1. "If a person's going to write a poem about God," I asked my Intro to Literature: Poetry class, "what's the poet's first concern?" "That they not offend anyone." "Nope." "That the poet take into consideration that the reader might not believe in God." "Nope," I answered, "but I can see why you'd say these things." Some others took stabs at my question. Nope. Nope. Nope. "Make music, " I said. "No matter what the poet's subject matter,whether it's sex, peaches, ponies, Barbie Dolls, wild geese, or whatever, the poet's first concern is to make music." I then indulged in a moment of ranting about all the crappy poems written about God that have no music, no images, no metaphors, but just say something about loving the Lord and he's the King or whatever that's been written a million times before. So, raising this question about the poet's first concern when writing about God, and having my students all answer it kind of theologically and and kind of socially, and being wrong (!) prepared my students to read the gorgeous music, the thrilling images, and the inventive metaphors of Gerard Manley Hopkins and I hope they believed me when I said that being thrilled by "God's Grandeur" and "Pied Beauty" and experiencing God in those poems is not dependent upon believing in God. It's not dependent upon religious faith. It's dependent upon believing poetry.

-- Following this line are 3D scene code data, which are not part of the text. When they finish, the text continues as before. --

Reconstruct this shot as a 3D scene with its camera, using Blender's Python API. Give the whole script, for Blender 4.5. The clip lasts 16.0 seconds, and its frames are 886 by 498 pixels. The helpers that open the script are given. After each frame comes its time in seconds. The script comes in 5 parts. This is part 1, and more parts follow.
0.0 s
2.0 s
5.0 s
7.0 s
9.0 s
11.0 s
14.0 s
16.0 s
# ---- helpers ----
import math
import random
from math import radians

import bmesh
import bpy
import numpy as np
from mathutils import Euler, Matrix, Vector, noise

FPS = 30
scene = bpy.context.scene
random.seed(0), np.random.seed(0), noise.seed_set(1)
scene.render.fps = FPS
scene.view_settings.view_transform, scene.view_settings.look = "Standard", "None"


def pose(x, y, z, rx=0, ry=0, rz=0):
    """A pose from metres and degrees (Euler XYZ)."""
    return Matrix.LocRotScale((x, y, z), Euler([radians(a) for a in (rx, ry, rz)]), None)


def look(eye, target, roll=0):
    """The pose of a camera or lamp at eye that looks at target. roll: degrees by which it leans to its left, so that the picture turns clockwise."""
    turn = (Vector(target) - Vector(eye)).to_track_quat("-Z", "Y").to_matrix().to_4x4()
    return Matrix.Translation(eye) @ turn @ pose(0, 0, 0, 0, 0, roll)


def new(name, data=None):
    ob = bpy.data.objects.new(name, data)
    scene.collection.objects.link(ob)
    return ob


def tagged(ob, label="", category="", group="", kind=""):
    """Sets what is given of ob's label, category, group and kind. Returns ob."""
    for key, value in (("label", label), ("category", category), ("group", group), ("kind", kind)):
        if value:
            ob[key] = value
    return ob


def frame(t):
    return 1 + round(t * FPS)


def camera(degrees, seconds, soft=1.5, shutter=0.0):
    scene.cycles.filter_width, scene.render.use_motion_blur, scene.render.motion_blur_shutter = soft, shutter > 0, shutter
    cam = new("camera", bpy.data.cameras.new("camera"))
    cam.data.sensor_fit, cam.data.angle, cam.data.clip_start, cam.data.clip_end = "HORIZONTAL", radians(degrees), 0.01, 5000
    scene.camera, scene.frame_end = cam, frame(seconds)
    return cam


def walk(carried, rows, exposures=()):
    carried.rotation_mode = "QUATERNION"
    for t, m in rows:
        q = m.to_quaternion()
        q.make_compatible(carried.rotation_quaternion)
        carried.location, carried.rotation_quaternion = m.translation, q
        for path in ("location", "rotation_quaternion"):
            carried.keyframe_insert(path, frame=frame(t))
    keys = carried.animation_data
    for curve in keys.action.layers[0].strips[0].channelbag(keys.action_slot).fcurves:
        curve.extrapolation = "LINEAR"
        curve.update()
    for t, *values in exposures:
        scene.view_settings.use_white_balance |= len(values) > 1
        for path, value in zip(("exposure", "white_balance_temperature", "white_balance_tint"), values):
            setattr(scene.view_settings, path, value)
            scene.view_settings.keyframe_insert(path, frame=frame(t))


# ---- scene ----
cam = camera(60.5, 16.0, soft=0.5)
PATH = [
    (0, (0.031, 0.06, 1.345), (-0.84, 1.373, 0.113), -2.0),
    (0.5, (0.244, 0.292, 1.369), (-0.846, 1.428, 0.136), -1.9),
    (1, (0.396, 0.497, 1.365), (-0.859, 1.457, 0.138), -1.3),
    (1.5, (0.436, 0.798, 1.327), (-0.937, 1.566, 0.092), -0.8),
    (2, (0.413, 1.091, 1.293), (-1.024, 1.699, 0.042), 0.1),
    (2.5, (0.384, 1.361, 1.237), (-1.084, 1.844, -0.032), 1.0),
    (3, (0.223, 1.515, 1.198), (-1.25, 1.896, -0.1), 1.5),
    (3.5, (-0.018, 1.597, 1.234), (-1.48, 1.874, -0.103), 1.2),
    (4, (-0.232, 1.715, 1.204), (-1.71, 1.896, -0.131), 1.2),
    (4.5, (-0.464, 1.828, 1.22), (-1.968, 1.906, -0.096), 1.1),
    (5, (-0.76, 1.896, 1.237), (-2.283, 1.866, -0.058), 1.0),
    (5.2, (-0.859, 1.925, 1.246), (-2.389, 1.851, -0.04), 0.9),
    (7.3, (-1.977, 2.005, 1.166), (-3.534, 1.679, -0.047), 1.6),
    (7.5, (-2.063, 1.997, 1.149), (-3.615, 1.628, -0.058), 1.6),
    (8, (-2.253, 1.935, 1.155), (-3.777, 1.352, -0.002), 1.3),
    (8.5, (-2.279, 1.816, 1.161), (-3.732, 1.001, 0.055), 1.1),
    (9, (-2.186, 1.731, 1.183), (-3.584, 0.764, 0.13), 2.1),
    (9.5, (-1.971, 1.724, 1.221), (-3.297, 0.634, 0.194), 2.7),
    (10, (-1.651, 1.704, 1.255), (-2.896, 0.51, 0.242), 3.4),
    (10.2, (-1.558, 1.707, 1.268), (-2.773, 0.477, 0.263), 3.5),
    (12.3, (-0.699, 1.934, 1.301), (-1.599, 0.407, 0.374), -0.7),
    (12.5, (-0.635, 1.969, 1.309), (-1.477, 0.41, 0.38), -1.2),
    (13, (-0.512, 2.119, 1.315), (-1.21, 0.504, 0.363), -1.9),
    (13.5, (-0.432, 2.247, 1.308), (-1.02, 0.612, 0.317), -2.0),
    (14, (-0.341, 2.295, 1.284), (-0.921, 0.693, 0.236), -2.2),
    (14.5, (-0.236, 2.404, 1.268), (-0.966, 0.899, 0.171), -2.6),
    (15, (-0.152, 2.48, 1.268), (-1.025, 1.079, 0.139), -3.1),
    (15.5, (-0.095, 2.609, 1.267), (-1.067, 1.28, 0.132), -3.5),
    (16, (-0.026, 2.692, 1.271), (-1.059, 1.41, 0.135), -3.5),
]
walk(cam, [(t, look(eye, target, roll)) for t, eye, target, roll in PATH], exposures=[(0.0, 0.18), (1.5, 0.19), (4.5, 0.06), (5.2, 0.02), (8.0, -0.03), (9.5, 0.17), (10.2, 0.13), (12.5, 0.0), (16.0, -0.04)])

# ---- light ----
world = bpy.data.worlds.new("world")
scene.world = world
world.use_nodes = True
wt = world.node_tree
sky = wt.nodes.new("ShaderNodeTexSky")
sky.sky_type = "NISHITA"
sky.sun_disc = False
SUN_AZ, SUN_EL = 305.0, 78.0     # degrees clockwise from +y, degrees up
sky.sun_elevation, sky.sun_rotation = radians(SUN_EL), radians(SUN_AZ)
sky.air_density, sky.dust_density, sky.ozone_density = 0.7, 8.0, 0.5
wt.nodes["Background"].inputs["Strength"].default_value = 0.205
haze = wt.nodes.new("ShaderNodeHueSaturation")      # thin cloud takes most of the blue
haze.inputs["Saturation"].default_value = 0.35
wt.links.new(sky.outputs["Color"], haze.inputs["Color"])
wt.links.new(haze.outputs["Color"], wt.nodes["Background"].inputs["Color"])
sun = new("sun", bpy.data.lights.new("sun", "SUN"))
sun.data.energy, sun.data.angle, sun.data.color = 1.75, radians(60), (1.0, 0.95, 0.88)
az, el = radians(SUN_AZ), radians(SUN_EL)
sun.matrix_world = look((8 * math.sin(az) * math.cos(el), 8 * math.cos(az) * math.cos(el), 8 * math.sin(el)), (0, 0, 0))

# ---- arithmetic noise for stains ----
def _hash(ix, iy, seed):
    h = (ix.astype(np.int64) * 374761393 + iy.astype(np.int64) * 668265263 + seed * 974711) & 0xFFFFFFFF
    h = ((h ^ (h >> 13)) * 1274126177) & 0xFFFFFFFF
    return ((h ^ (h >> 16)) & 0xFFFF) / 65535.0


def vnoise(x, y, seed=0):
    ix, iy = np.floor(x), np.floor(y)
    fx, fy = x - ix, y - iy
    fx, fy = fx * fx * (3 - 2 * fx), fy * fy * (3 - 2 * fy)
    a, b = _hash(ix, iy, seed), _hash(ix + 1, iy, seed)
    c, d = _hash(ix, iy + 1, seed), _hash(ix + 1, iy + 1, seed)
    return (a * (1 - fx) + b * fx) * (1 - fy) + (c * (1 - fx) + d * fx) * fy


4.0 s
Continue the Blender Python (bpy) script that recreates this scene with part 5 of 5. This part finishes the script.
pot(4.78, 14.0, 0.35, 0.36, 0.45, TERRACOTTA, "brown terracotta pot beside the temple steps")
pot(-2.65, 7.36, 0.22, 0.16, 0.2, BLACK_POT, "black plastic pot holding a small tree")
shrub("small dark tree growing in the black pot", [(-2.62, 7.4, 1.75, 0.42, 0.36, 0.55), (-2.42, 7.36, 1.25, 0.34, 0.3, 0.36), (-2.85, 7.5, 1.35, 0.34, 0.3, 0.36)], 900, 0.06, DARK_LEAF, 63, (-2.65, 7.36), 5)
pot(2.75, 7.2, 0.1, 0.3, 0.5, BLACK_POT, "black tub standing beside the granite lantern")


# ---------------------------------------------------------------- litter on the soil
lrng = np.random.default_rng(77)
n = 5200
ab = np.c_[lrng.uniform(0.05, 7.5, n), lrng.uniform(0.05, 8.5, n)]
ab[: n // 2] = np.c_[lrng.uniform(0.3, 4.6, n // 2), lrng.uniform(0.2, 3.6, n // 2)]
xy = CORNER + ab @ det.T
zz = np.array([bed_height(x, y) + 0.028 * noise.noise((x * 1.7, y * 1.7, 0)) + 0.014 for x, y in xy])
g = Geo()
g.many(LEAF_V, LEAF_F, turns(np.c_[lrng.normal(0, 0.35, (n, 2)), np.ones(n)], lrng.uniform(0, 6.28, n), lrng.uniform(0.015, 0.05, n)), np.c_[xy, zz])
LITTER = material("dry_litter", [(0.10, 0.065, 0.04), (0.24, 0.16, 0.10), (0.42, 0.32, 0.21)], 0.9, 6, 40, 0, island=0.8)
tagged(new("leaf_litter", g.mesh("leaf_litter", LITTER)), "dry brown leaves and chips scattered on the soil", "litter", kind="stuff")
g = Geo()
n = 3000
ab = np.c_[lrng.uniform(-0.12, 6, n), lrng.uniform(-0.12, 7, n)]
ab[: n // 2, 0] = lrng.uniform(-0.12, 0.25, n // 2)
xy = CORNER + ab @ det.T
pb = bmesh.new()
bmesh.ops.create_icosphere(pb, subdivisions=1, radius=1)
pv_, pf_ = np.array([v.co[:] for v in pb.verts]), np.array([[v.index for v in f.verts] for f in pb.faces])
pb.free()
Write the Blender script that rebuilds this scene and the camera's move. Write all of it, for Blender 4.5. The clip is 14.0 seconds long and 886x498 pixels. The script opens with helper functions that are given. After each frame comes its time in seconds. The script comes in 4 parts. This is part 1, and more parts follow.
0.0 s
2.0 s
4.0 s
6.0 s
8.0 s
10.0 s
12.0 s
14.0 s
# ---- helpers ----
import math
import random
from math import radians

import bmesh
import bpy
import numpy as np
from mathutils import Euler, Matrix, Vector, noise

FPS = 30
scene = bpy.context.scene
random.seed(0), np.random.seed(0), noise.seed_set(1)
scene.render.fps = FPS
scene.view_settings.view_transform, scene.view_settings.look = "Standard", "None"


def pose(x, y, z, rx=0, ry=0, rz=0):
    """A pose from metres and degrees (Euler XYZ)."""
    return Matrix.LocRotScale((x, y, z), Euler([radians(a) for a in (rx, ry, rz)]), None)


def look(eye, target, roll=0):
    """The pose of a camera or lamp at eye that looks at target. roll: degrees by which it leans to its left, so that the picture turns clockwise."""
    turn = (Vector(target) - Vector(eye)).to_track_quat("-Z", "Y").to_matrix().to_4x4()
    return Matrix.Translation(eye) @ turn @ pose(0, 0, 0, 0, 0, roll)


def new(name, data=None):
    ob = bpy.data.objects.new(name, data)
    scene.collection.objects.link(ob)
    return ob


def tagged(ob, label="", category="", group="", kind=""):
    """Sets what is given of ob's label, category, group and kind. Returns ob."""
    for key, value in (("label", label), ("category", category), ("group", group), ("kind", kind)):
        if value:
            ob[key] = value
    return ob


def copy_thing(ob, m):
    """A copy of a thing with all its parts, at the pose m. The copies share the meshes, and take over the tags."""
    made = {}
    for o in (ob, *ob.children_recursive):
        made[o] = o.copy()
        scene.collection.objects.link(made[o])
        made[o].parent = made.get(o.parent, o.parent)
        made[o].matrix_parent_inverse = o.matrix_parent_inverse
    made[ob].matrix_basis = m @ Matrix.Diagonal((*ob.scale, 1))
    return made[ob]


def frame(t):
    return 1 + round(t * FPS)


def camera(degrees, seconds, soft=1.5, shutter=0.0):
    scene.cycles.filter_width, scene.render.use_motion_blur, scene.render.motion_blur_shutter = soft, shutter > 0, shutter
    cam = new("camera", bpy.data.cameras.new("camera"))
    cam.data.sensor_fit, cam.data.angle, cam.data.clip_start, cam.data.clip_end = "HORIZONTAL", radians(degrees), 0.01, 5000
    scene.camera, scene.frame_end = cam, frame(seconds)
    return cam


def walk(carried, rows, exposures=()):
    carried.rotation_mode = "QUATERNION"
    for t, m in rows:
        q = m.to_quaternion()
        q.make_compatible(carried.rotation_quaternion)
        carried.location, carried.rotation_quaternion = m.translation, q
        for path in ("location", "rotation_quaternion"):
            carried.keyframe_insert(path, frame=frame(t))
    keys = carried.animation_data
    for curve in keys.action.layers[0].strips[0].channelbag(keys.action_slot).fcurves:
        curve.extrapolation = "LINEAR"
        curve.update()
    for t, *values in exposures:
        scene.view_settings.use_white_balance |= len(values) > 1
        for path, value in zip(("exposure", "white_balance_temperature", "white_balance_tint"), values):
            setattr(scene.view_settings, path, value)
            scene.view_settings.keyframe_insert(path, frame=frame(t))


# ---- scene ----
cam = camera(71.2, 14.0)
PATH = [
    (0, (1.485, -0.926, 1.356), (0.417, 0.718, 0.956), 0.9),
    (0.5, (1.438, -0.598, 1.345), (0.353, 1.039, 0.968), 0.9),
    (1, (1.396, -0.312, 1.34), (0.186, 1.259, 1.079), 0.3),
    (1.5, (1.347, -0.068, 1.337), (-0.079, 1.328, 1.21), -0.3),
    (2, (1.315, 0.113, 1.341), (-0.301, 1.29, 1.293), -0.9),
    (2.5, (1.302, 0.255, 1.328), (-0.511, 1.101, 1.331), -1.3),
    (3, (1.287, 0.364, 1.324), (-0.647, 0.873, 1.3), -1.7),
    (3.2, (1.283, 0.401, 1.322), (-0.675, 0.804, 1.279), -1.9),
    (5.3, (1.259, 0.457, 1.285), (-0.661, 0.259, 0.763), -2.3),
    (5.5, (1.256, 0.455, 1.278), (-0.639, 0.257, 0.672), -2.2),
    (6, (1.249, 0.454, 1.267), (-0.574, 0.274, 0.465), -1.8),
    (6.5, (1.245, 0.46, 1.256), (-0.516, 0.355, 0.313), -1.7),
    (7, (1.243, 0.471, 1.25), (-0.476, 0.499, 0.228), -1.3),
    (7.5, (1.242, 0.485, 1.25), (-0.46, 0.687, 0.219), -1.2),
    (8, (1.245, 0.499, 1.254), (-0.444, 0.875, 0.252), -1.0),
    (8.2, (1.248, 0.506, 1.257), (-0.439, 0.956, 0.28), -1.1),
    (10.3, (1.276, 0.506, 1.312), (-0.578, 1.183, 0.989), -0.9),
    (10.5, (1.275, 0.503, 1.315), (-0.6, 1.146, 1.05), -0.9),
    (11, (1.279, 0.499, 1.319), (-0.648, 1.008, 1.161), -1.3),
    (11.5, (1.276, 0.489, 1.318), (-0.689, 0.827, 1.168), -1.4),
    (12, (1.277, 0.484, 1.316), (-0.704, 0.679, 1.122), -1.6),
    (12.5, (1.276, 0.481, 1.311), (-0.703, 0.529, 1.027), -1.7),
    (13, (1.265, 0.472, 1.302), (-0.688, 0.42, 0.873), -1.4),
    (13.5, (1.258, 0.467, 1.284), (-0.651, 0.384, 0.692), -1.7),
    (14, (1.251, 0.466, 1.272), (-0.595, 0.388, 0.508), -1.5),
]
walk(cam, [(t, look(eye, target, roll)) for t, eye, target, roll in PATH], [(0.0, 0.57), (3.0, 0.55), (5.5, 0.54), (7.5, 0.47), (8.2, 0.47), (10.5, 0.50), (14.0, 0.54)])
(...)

2. One of my students was kind of thrilled by the way the child Fergus is awakened by his mom and dad's heavy breathing and come-cries in Galway Kinell's "After Making Love We Hear Footsteps" and comes bounding to their bed, how Fergus is "this one whom habit of memory propels to the ground of his making"; Fergus is like a salmon, propelled by memory back to where he was spawned, and my student had just been fishing for steelhead and caught one that was heading back to the ground of his making. The image, the metaphor, the wonder of Fergus' being awakened and jumping into bed with his parents after they made love, back to the ground of his making, made perfect sense to Tristan. And well it should have! It's one of the finest poems ever put to paper, in my humble opinion.
3. The college-aged woman at Mucho Gusto was kind, understanding, prompt in her response, and of generous and good humor as she cleaned up the half a glass of Pepsi I managed to knock off the table and spill all over the floor.